:: Collected data ::
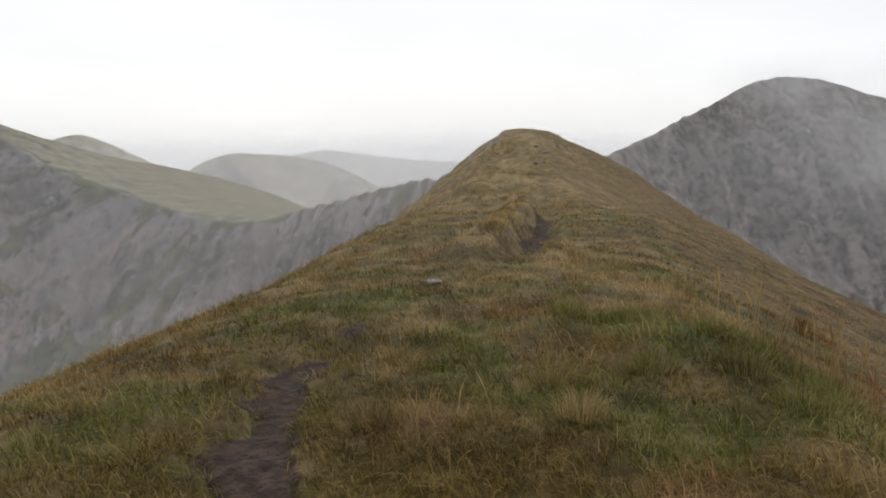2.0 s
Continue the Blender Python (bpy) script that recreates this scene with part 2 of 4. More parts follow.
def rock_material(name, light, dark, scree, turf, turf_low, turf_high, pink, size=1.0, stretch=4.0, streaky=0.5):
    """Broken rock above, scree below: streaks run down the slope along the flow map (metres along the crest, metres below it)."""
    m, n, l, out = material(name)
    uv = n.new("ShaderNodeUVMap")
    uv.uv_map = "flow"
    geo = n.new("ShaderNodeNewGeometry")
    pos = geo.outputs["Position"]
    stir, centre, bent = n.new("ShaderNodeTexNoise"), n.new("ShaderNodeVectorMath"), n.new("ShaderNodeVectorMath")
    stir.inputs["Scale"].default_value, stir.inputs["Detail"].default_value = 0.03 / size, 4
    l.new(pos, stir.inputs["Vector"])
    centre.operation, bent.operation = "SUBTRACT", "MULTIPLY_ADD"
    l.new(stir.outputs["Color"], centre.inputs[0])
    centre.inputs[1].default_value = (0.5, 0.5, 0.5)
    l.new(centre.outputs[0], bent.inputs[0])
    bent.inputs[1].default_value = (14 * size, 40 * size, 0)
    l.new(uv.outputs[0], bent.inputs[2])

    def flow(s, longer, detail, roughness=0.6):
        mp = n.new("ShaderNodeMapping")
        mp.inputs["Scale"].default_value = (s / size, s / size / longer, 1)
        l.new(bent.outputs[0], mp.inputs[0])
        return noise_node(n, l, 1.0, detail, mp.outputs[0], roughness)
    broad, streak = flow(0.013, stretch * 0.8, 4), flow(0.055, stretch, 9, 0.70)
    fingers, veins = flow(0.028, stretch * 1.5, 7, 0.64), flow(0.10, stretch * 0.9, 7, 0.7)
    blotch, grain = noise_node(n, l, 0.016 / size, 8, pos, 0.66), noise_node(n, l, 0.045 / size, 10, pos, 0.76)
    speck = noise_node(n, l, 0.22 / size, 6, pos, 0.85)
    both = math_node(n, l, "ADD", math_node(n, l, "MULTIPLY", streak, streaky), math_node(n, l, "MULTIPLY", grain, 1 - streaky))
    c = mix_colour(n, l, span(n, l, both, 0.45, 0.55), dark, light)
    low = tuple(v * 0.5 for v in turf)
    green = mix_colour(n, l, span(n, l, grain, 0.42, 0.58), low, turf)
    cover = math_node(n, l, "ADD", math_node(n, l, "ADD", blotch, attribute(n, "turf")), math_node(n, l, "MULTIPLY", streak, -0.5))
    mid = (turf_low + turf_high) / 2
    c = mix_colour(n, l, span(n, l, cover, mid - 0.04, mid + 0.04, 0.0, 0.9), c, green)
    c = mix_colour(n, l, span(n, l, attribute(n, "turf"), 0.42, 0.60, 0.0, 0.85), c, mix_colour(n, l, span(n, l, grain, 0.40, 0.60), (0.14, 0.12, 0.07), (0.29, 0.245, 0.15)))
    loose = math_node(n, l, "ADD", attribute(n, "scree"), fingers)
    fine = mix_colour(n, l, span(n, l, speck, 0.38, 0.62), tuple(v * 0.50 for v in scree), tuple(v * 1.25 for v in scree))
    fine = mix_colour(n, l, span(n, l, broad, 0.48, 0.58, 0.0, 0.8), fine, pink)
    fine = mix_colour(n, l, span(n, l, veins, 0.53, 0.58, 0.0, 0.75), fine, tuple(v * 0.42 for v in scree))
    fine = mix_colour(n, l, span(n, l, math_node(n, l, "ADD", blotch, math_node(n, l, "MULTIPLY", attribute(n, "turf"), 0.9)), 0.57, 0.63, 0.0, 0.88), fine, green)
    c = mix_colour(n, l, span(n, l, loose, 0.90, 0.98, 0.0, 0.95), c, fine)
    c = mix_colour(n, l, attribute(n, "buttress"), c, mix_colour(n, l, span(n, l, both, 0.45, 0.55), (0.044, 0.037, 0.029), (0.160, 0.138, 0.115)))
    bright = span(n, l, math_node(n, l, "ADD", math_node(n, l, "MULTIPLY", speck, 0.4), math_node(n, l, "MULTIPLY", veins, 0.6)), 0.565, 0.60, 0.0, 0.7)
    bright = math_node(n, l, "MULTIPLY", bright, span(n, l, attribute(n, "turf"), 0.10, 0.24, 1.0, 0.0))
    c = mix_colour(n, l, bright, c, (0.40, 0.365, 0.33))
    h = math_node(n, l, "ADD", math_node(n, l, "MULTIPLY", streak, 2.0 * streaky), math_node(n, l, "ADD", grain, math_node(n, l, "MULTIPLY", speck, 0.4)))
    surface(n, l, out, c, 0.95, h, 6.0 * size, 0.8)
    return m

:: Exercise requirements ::
Go from the first line of the listing to the line holding "l.new(uv.outputs[0], bent.inputs[2])" and, please, transcribe those lines exactly, both included, with no pictures.

:: Exercise result ::
2.0 s
Continue the Blender Python (bpy) script that recreates this scene with part 2 of 4. More parts follow.
def rock_material(name, light, dark, scree, turf, turf_low, turf_high, pink, size=1.0, stretch=4.0, streaky=0.5):
    """Broken rock above, scree below: streaks run down the slope along the flow map (metres along the crest, metres below it)."""
    m, n, l, out = material(name)
    uv = n.new("ShaderNodeUVMap")
    uv.uv_map = "flow"
    geo = n.new("ShaderNodeNewGeometry")
    pos = geo.outputs["Position"]
    stir, centre, bent = n.new("ShaderNodeTexNoise"), n.new("ShaderNodeVectorMath"), n.new("ShaderNodeVectorMath")
    stir.inputs["Scale"].default_value, stir.inputs["Detail"].default_value = 0.03 / size, 4
    l.new(pos, stir.inputs["Vector"])
    centre.operation, bent.operation = "SUBTRACT", "MULTIPLY_ADD"
    l.new(stir.outputs["Color"], centre.inputs[0])
    centre.inputs[1].default_value = (0.5, 0.5, 0.5)
    l.new(centre.outputs[0], bent.inputs[0])
    bent.inputs[1].default_value = (14 * size, 40 * size, 0)
    l.new(uv.outputs[0], bent.inputs[2])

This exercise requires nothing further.